THE TASK - Each line below must be set down exactly; omit any image you find.

PROVIDED DATA -
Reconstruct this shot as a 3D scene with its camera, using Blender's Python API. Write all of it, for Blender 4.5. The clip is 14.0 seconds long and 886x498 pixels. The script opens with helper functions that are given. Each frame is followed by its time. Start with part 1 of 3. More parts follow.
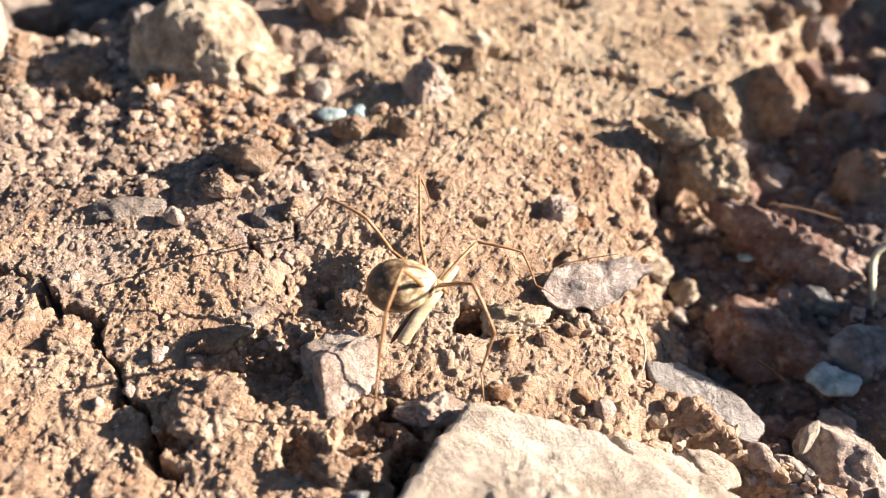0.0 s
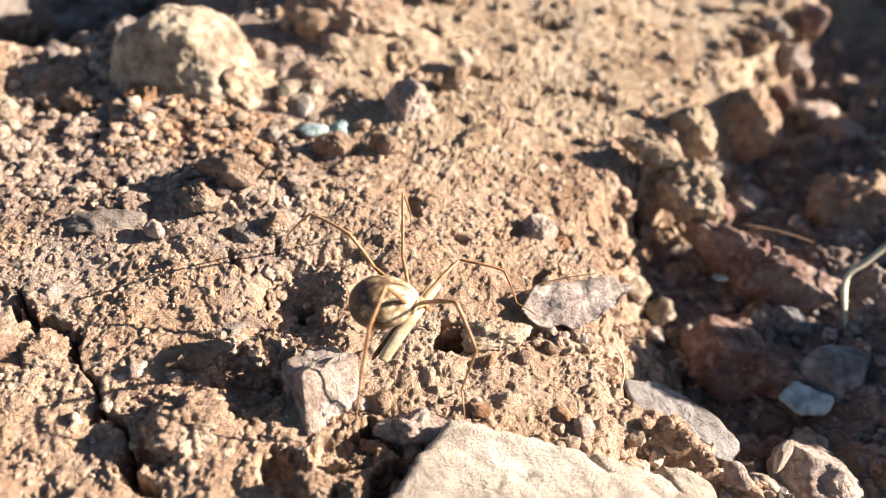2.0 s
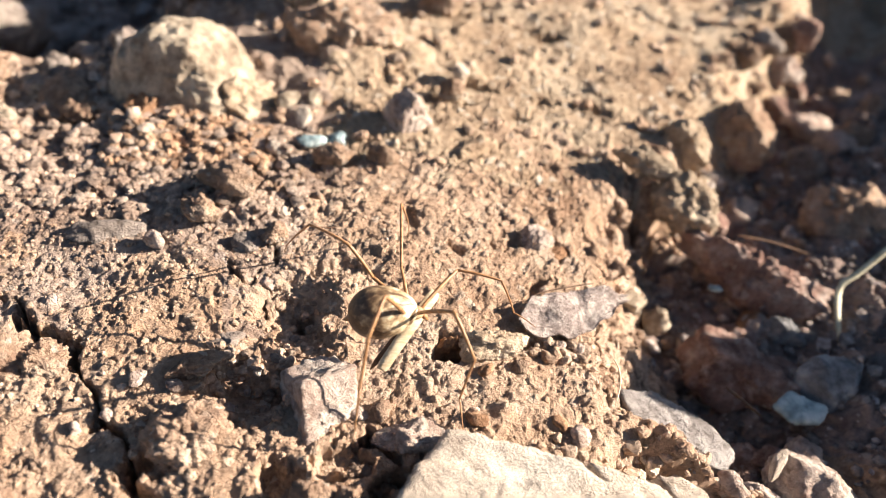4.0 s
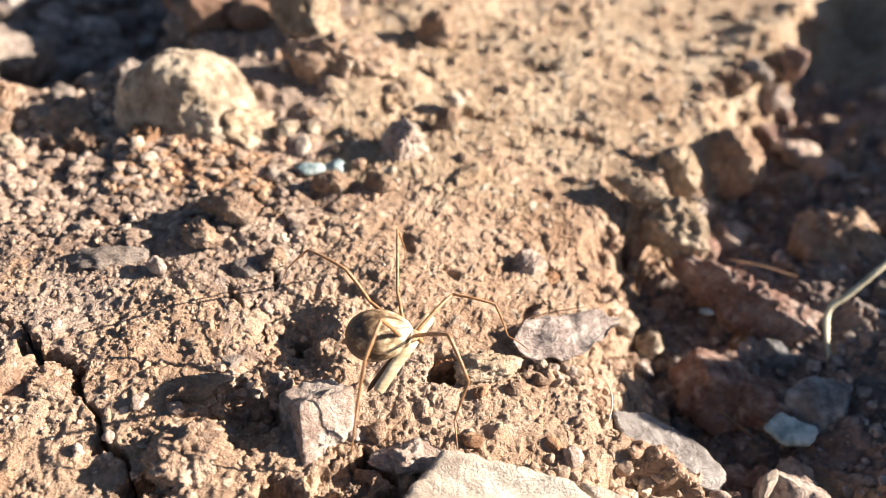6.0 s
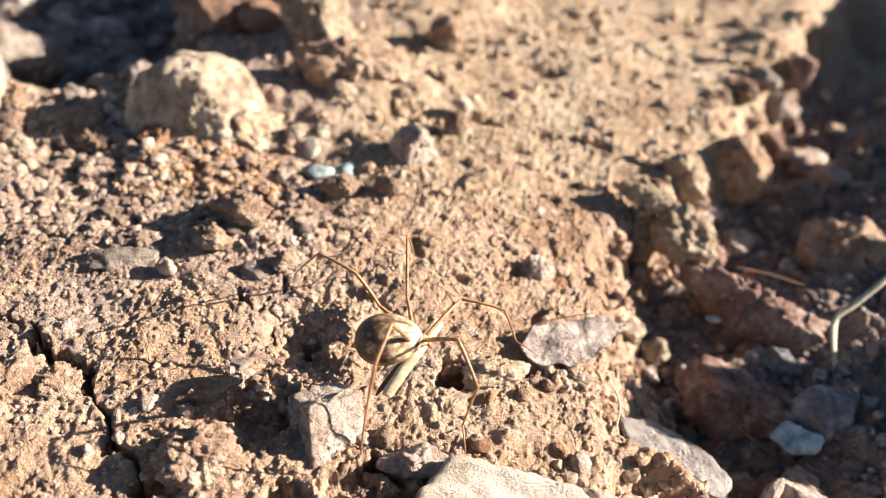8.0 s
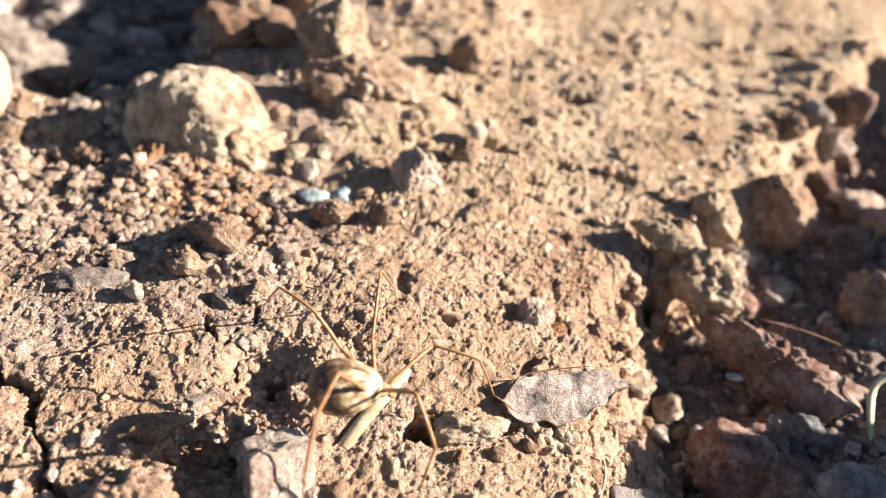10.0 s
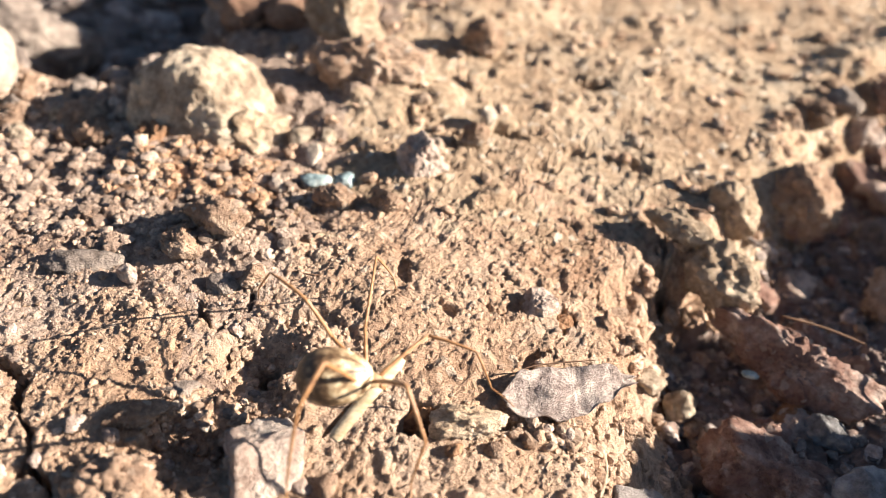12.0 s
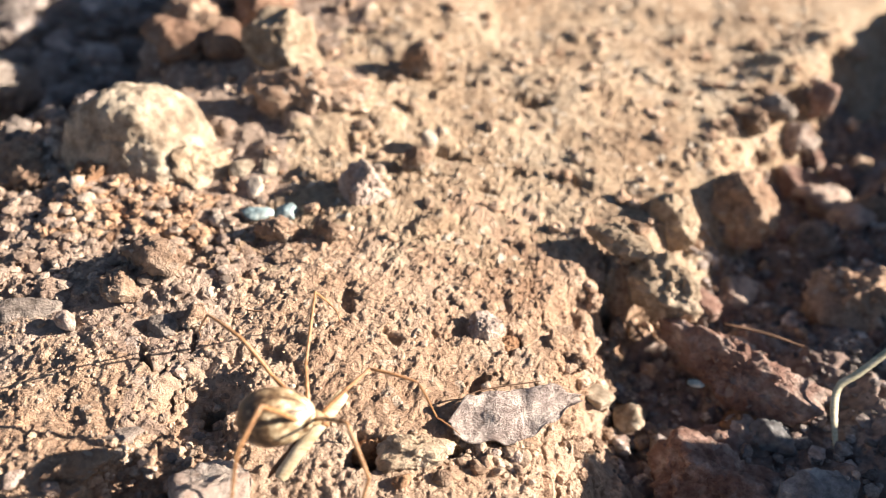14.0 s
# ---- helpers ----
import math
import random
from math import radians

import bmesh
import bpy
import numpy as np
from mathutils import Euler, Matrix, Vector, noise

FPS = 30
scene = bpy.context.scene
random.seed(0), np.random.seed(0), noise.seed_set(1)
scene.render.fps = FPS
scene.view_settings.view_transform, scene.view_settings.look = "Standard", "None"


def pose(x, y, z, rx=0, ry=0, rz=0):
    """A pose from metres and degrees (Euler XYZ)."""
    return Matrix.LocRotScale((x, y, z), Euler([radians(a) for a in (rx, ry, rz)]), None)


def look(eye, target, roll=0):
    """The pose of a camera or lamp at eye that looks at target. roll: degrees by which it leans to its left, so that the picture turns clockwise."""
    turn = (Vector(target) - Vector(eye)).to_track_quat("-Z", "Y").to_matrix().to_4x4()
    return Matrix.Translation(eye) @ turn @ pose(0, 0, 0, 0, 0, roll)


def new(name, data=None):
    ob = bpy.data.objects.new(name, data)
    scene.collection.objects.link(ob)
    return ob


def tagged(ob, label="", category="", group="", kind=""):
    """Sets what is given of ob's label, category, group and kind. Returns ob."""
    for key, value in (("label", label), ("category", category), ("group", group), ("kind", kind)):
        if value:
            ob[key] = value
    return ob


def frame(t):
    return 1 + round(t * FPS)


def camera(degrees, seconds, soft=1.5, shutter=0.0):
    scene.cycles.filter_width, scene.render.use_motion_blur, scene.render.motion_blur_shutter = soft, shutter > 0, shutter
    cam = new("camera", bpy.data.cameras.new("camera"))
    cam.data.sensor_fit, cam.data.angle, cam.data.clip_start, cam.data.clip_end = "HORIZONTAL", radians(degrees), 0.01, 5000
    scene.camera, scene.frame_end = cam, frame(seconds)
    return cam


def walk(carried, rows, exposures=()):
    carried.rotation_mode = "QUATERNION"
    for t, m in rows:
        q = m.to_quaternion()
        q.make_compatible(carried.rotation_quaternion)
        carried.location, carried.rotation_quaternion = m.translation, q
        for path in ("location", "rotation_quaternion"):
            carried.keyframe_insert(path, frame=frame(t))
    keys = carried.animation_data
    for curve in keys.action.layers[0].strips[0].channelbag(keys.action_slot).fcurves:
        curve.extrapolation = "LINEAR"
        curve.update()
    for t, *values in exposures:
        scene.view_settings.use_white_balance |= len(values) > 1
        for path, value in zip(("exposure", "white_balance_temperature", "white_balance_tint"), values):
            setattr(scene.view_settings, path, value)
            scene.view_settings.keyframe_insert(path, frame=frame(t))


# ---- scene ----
# All lengths below are in centimetres; CM turns them into metres.
CM = 0.01
cam = camera(59.65, 14.0, 0.5)
cam.data.dof.use_dof = True
cam.data.dof.focus_distance = 0.079
cam.data.dof.aperture_fstop = 20.0
# seconds, eye x y z (cm), turn x y z (degrees)
ROWS = [
    (0, -0.445, -5.331, 6.362, 43.02, -3.98, 0.01),
    (0.5, -0.397, -5.347, 6.326, 43.01, -4.21, -0.81),
    (1, -0.524, -5.293, 6.307, 43.02, -4.85, -0.22),
    (1.5, -0.549, -5.283, 6.356, 43.48, -5.92, -0.60),
    (2, -0.524, -5.344, 6.406, 44.19, -5.83, -0.75),
    (2.5, -0.558, -5.349, 6.426, 44.71, -6.05, -0.89),
    (3, -0.569, -5.367, 6.430, 44.82, -6.24, -0.87),
    (5.5, -0.557, -5.496, 6.564, 46.21, -6.12, -1.19),
    (6, -0.539, -5.551, 6.609, 46.85, -6.09, -1.12),
    (6.5, -0.571, -5.536, 6.626, 46.91, -6.13, -0.83),
    (7, -0.547, -5.546, 6.622, 46.94, -6.14, -1.00),
    (7.5, -0.606, -5.563, 6.651, 47.05, -6.35, -0.51),
    (8, -0.622, -5.551, 6.638, 46.97, -6.46, -0.55),
    (8.5, -0.550, -5.548, 6.666, 46.82, -6.47, -0.41),
    (9, -0.252, -5.204, 6.938, 46.95, -5.31, 2.43),
    (9.2, -0.031, -5.081, 6.699, 47.18, -4.96, 3.38),
    (11.3, 0.355, -4.774, 6.273, 47.85, -5.97, 6.79),
    (11.5, 0.363, -4.792, 6.246, 47.83, -5.09, 7.60),
    (12, 0.534, -4.624, 6.187, 46.90, -4.65, 6.92),
    (12.5, 0.829, -4.693, 6.592, 48.11, -3.96, 3.24),
    (13, 0.774, -4.547, 6.452, 48.23, -4.47, 3.30),
    (13.5, 0.792, -4.528, 6.405, 48.05, -4.16, 3.02),
    (14, 0.790, -4.502, 6.383, 47.91, -4.13, 3.11),
]
walk(cam, [(t, pose(x * CM, y * CM, z * CM, rx, ry, rz)) for t, x, y, z, rx, ry, rz in ROWS],
     exposures=[(0.0, 1.67), (14.0, 1.67)])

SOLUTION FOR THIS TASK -
Reconstruct this shot as a 3D scene with its camera, using Blender's Python API. Write all of it, for Blender 4.5. The clip is 14.0 seconds long and 886x498 pixels. The script opens with helper functions that are given. Each frame is followed by its time. Start with part 1 of 3. More parts follow.
0.0 s
2.0 s
4.0 s
6.0 s
8.0 s
10.0 s
12.0 s
14.0 s
# ---- helpers ----
import math
import random
from math import radians

import bmesh
import bpy
import numpy as np
from mathutils import Euler, Matrix, Vector, noise

FPS = 30
scene = bpy.context.scene
random.seed(0), np.random.seed(0), noise.seed_set(1)
scene.render.fps = FPS
scene.view_settings.view_transform, scene.view_settings.look = "Standard", "None"


def pose(x, y, z, rx=0, ry=0, rz=0):
    """A pose from metres and degrees (Euler XYZ)."""
    return Matrix.LocRotScale((x, y, z), Euler([radians(a) for a in (rx, ry, rz)]), None)


def look(eye, target, roll=0):
    """The pose of a camera or lamp at eye that looks at target. roll: degrees by which it leans to its left, so that the picture turns clockwise."""
    turn = (Vector(target) - Vector(eye)).to_track_quat("-Z", "Y").to_matrix().to_4x4()
    return Matrix.Translation(eye) @ turn @ pose(0, 0, 0, 0, 0, roll)


def new(name, data=None):
    ob = bpy.data.objects.new(name, data)
    scene.collection.objects.link(ob)
    return ob


def tagged(ob, label="", category="", group="", kind=""):
    """Sets what is given of ob's label, category, group and kind. Returns ob."""
    for key, value in (("label", label), ("category", category), ("group", group), ("kind", kind)):
        if value:
            ob[key] = value
    return ob


def frame(t):
    return 1 + round(t * FPS)


def camera(degrees, seconds, soft=1.5, shutter=0.0):
    scene.cycles.filter_width, scene.render.use_motion_blur, scene.render.motion_blur_shutter = soft, shutter > 0, shutter
    cam = new("camera", bpy.data.cameras.new("camera"))
    cam.data.sensor_fit, cam.data.angle, cam.data.clip_start, cam.data.clip_end = "HORIZONTAL", radians(degrees), 0.01, 5000
    scene.camera, scene.frame_end = cam, frame(seconds)
    return cam


def walk(carried, rows, exposures=()):
    carried.rotation_mode = "QUATERNION"
    for t, m in rows:
        q = m.to_quaternion()
        q.make_compatible(carried.rotation_quaternion)
        carried.location, carried.rotation_quaternion = m.translation, q
        for path in ("location", "rotation_quaternion"):
            carried.keyframe_insert(path, frame=frame(t))
    keys = carried.animation_data
    for curve in keys.action.layers[0].strips[0].channelbag(keys.action_slot).fcurves:
        curve.extrapolation = "LINEAR"
        curve.update()
    for t, *values in exposures:
        scene.view_settings.use_white_balance |= len(values) > 1
        for path, value in zip(("exposure", "white_balance_temperature", "white_balance_tint"), values):
            setattr(scene.view_settings, path, value)
            scene.view_settings.keyframe_insert(path, frame=frame(t))


# ---- scene ----
# All lengths below are in centimetres; CM turns them into metres.
CM = 0.01
cam = camera(59.65, 14.0, 0.5)
cam.data.dof.use_dof = True
cam.data.dof.focus_distance = 0.079
cam.data.dof.aperture_fstop = 20.0
# seconds, eye x y z (cm), turn x y z (degrees)
ROWS = [
    (0, -0.445, -5.331, 6.362, 43.02, -3.98, 0.01),
    (0.5, -0.397, -5.347, 6.326, 43.01, -4.21, -0.81),
    (1, -0.524, -5.293, 6.307, 43.02, -4.85, -0.22),
    (1.5, -0.549, -5.283, 6.356, 43.48, -5.92, -0.60),
    (2, -0.524, -5.344, 6.406, 44.19, -5.83, -0.75),
    (2.5, -0.558, -5.349, 6.426, 44.71, -6.05, -0.89),
    (3, -0.569, -5.367, 6.430, 44.82, -6.24, -0.87),
    (5.5, -0.557, -5.496, 6.564, 46.21, -6.12, -1.19),
    (6, -0.539, -5.551, 6.609, 46.85, -6.09, -1.12),
    (6.5, -0.571, -5.536, 6.626, 46.91, -6.13, -0.83),
    (7, -0.547, -5.546, 6.622, 46.94, -6.14, -1.00),
    (7.5, -0.606, -5.563, 6.651, 47.05, -6.35, -0.51),
    (8, -0.622, -5.551, 6.638, 46.97, -6.46, -0.55),
    (8.5, -0.550, -5.548, 6.666, 46.82, -6.47, -0.41),
    (9, -0.252, -5.204, 6.938, 46.95, -5.31, 2.43),
    (9.2, -0.031, -5.081, 6.699, 47.18, -4.96, 3.38),
    (11.3, 0.355, -4.774, 6.273, 47.85, -5.97, 6.79),
    (11.5, 0.363, -4.792, 6.246, 47.83, -5.09, 7.60),
    (12, 0.534, -4.624, 6.187, 46.90, -4.65, 6.92),
    (12.5, 0.829, -4.693, 6.592, 48.11, -3.96, 3.24),
    (13, 0.774, -4.547, 6.452, 48.23, -4.47, 3.30),
    (13.5, 0.792, -4.528, 6.405, 48.05, -4.16, 3.02),
    (14, 0.790, -4.502, 6.383, 47.91, -4.13, 3.11),
]
walk(cam, [(t, pose(x * CM, y * CM, z * CM, rx, ry, rz)) for t, x, y, z, rx, ry, rz in ROWS],
     exposures=[(0.0, 1.67), (14.0, 1.67)])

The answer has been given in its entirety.